Мальчуган, радуясь монетке, полученной на чай, уже умчался, а мельник все еще не развернул телеграмму и рассматривал ее с недоверием, как все люди, не привыкшие получать депеши. Однако пришлось решиться. В телеграмме стояло всего три слова: «Твой сын умер». В этой бесчеловечной лаконичности сообщения, в том, что жестокий удар был нанесен без всякого предупреждения, чувствовалось холодное бешенство матери, желание сразить человека, отца, которого она винила в смерти сына, так же как винила она его в бегстве дочери. Он понял это сразу, пошатнулся под ударом, растерянно вглядываясь в синий листок бумаги, пока наконец не уразумел, что произошло. Руки его задрожали, и он разразился дикой бранью.

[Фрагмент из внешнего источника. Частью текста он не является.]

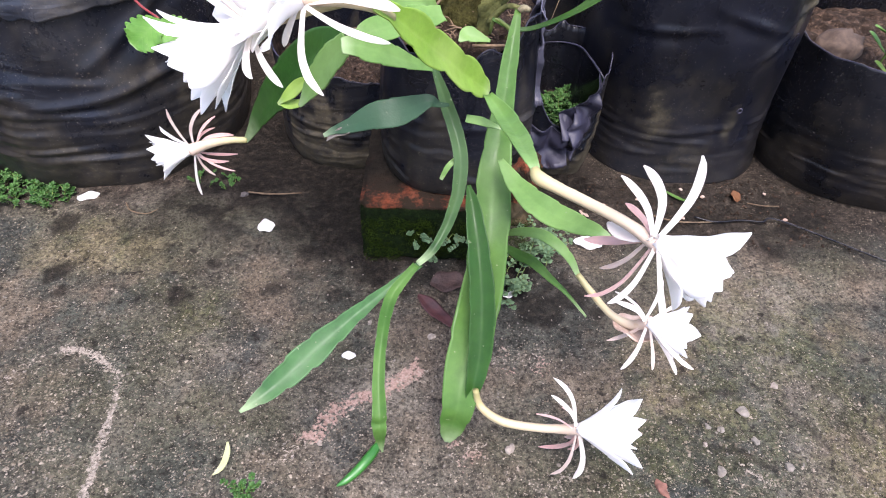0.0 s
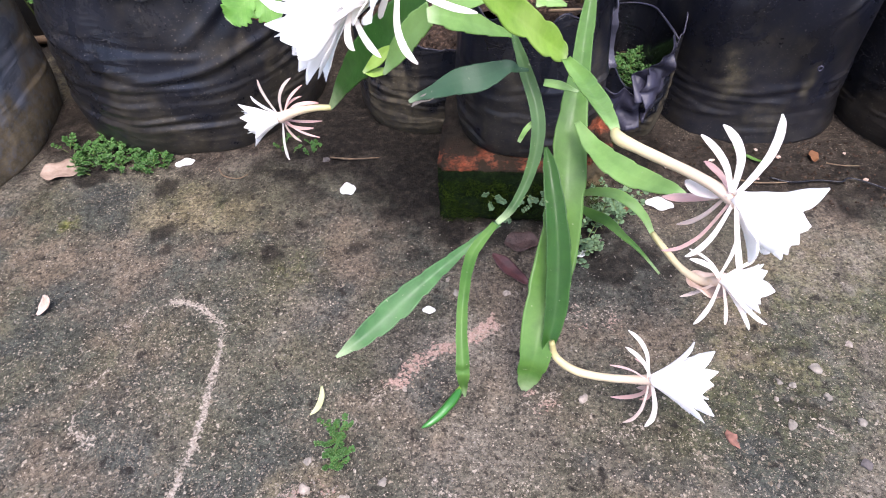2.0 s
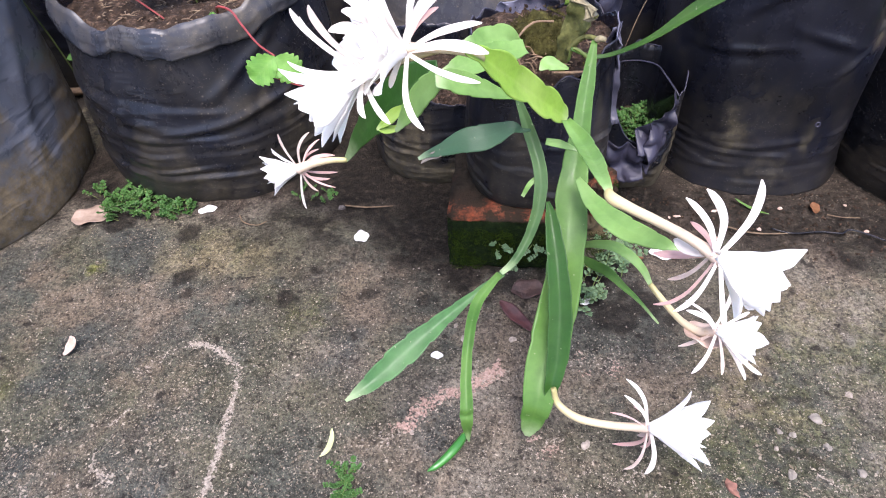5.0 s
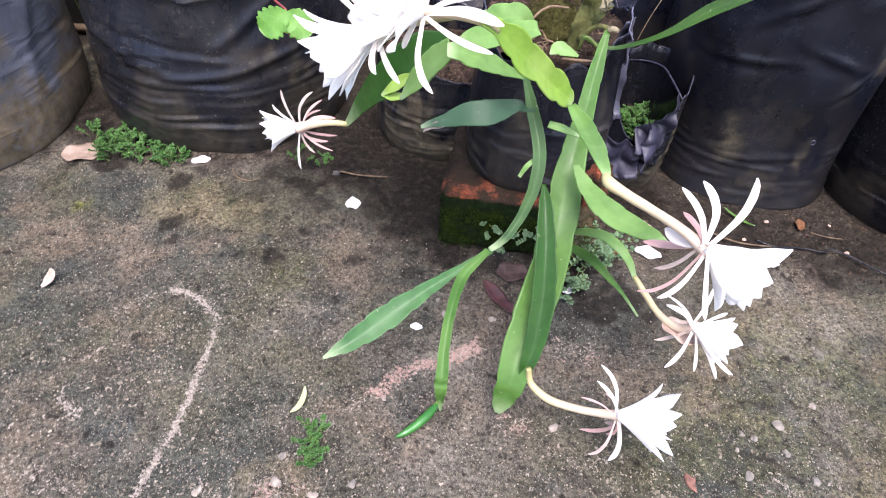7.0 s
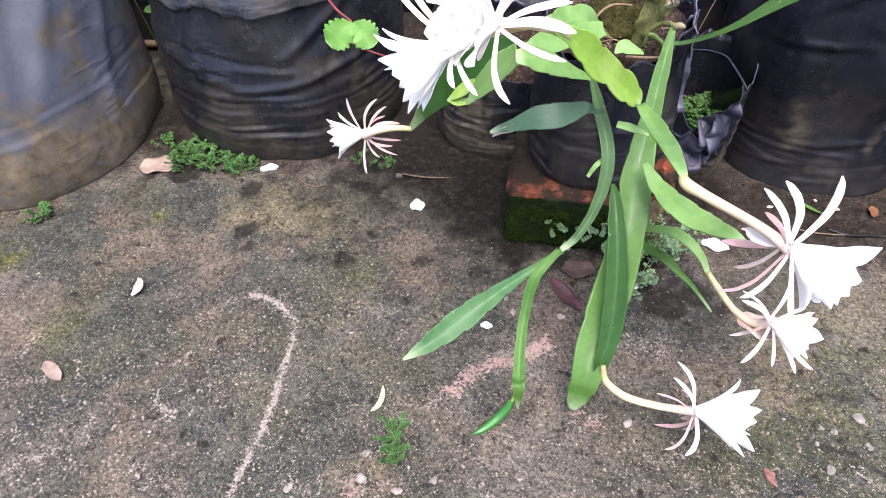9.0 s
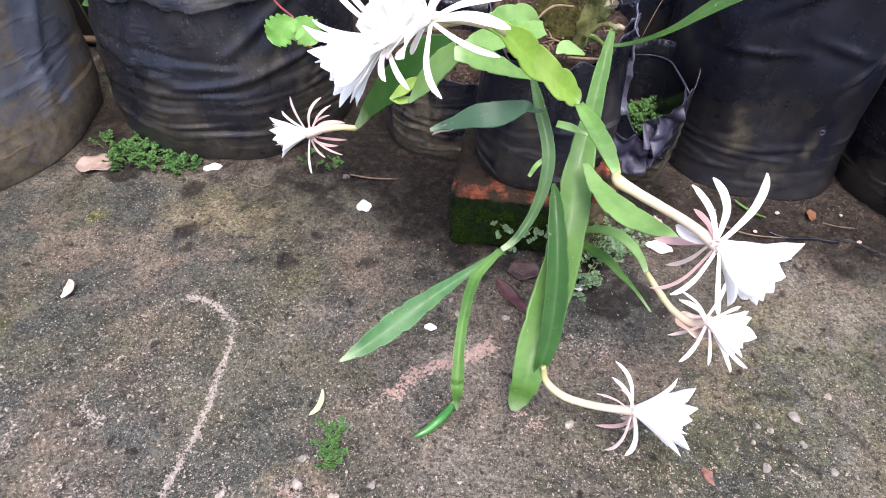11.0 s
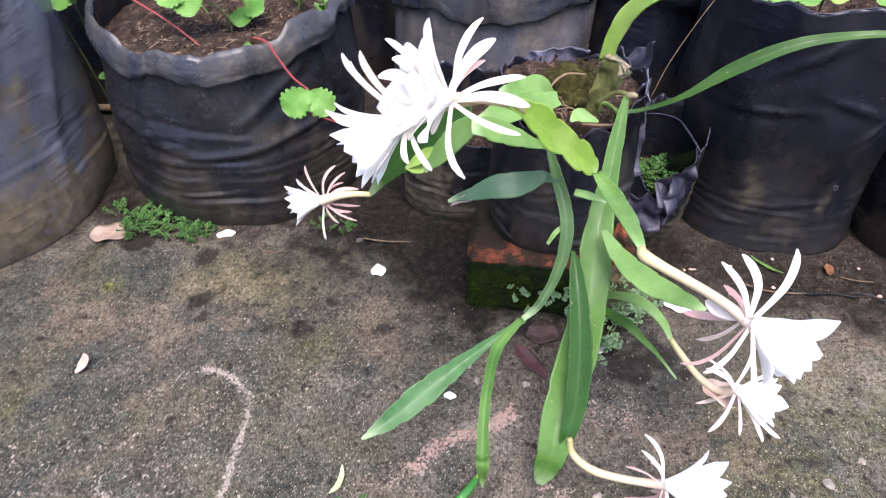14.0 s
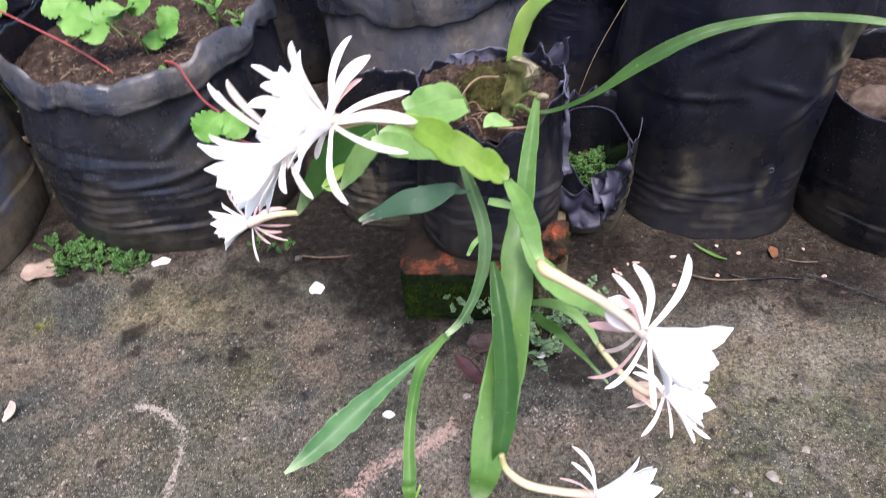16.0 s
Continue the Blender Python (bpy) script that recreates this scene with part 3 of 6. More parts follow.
def build_ground():
    xs, ys = spread(-1.0, 0.85, 0.0033, 60), spread(-0.62, 0.42, 0.0033, 60)
    gx, gy = np.meshgrid(xs, ys)
    nx, ny = len(xs), len(ys)
    far = np.clip(1 - (np.hypot(gx, gy) - 1.2) / 1.0, 0, 1)
    gz = height(gx, gy) * far
    ids = np.arange(nx * ny).reshape(ny, nx)
    quads = np.stack((ids[:-1, :-1], ids[:-1, 1:], ids[1:, 1:], ids[1:, :-1]), -1).reshape(-1, 4)
    me = bpy.data.meshes.new("ground")
    me.from_pydata(np.stack((gx, gy, gz), -1).reshape(-1, 3).tolist(), [], quads.tolist())
    jx, jy = gx + (layers(gx * 55, gy * 55, 11) - 0.5) * 0.022, gy + (layers(gx * 55, gy * 55, 17) - 0.5) * 0.022
    fine = layers(gx * 150, gy * 150, 23, 3)
    wet_shade = np.zeros_like(gx)
    for x, y, r in DOTS:
        wet_shade = np.maximum(wet_shade, np.clip((r - np.hypot(jx - x, jy - y)) / 0.009, 0, 1) * 0.86)
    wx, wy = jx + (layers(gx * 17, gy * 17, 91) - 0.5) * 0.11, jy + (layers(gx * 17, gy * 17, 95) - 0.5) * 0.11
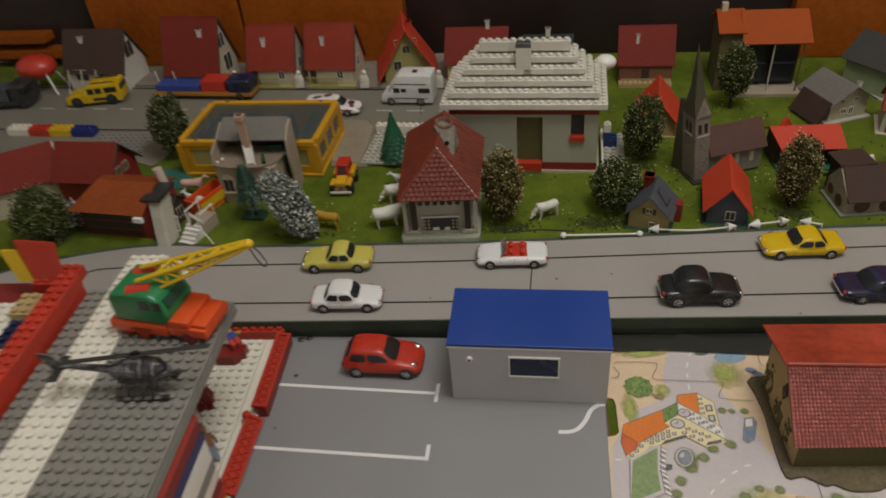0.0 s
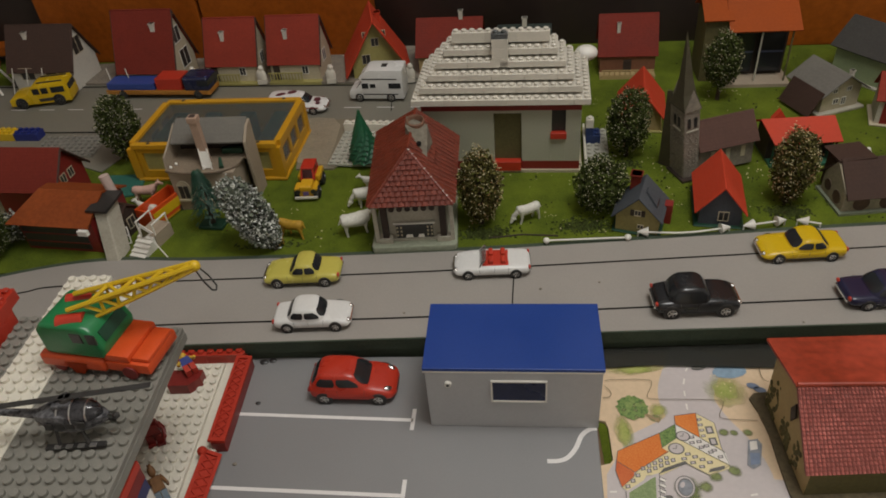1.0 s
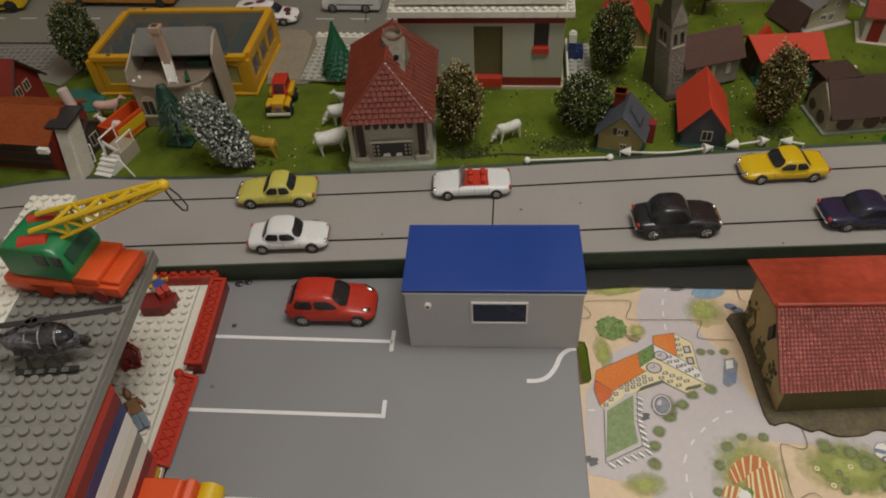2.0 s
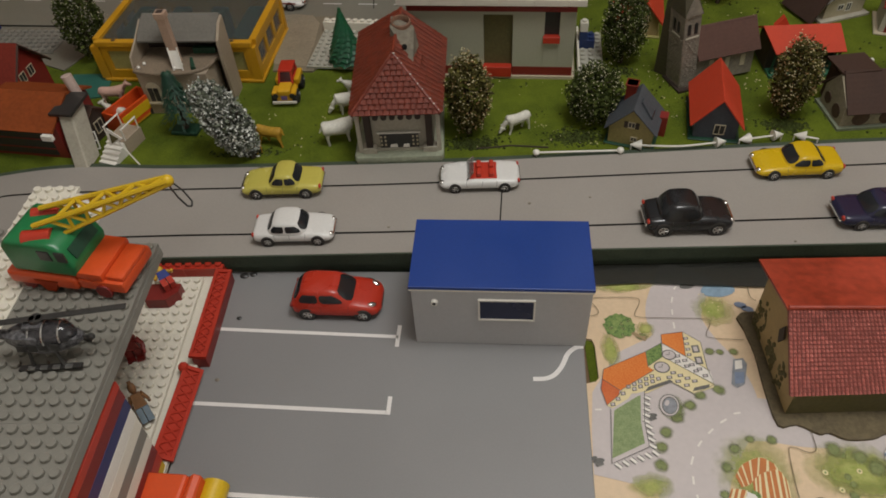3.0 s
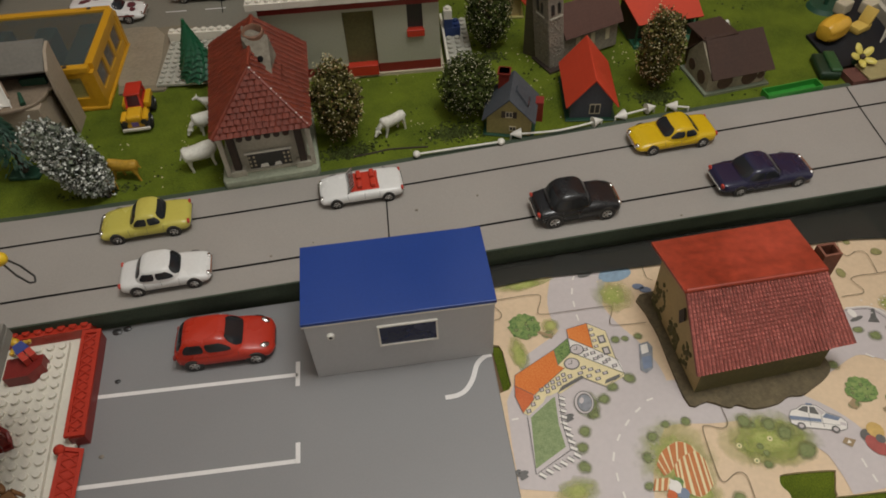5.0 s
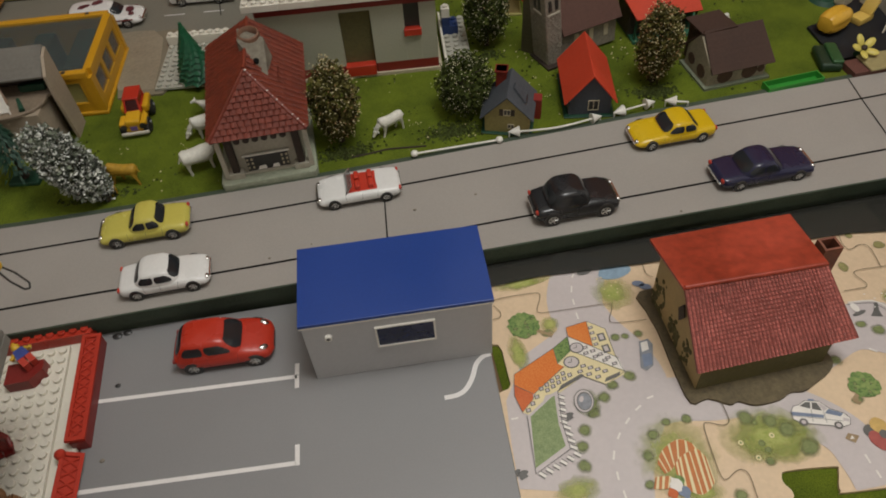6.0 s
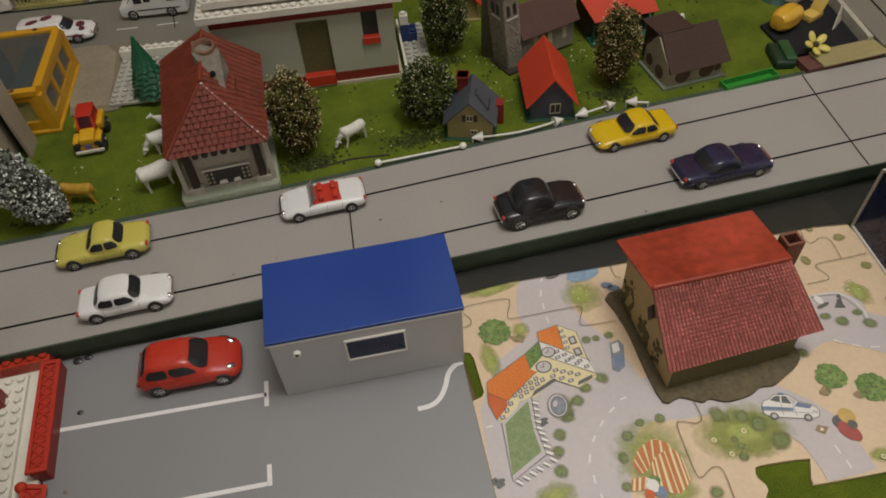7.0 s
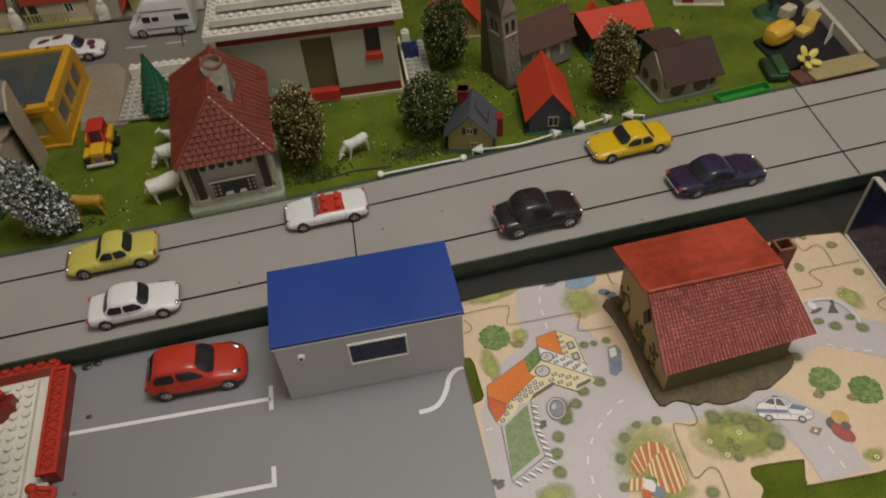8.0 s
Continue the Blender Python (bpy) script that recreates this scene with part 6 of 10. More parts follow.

— Да будьте вы все прокляты! Что это еще за напасть? Теперь и мальчик умер, все против нас!

И вдруг сердце его не выдержало, из глаз полились слезы. Ноги у него подкосились, он упал на стул, продолжая перечитывать телеграмму: «Твой сын умер… Твой сын умер», — и, казалось, искал между строк то, чего там не могло быть. Возможно, он умер еще до приезда матери. А возможно, она застала его при смерти. Он все твердил, что она уехала поездом одиннадцать десять, а значит, приехала в Батиньоль к половине первого; и так как телеграмма была отправлена в час двадцать, то скорее всего она застала его уже мертвым.

— Пропади все пропадом! Телеграмма, ведь ничего вроде в ней не сказано, а человека наповал убивает. Могла бы послать ко мне кого-нибудь… Придется самому ехать. Ох, это уж чересчур, дальше идти некуда, слишком уж много горя для одного человека!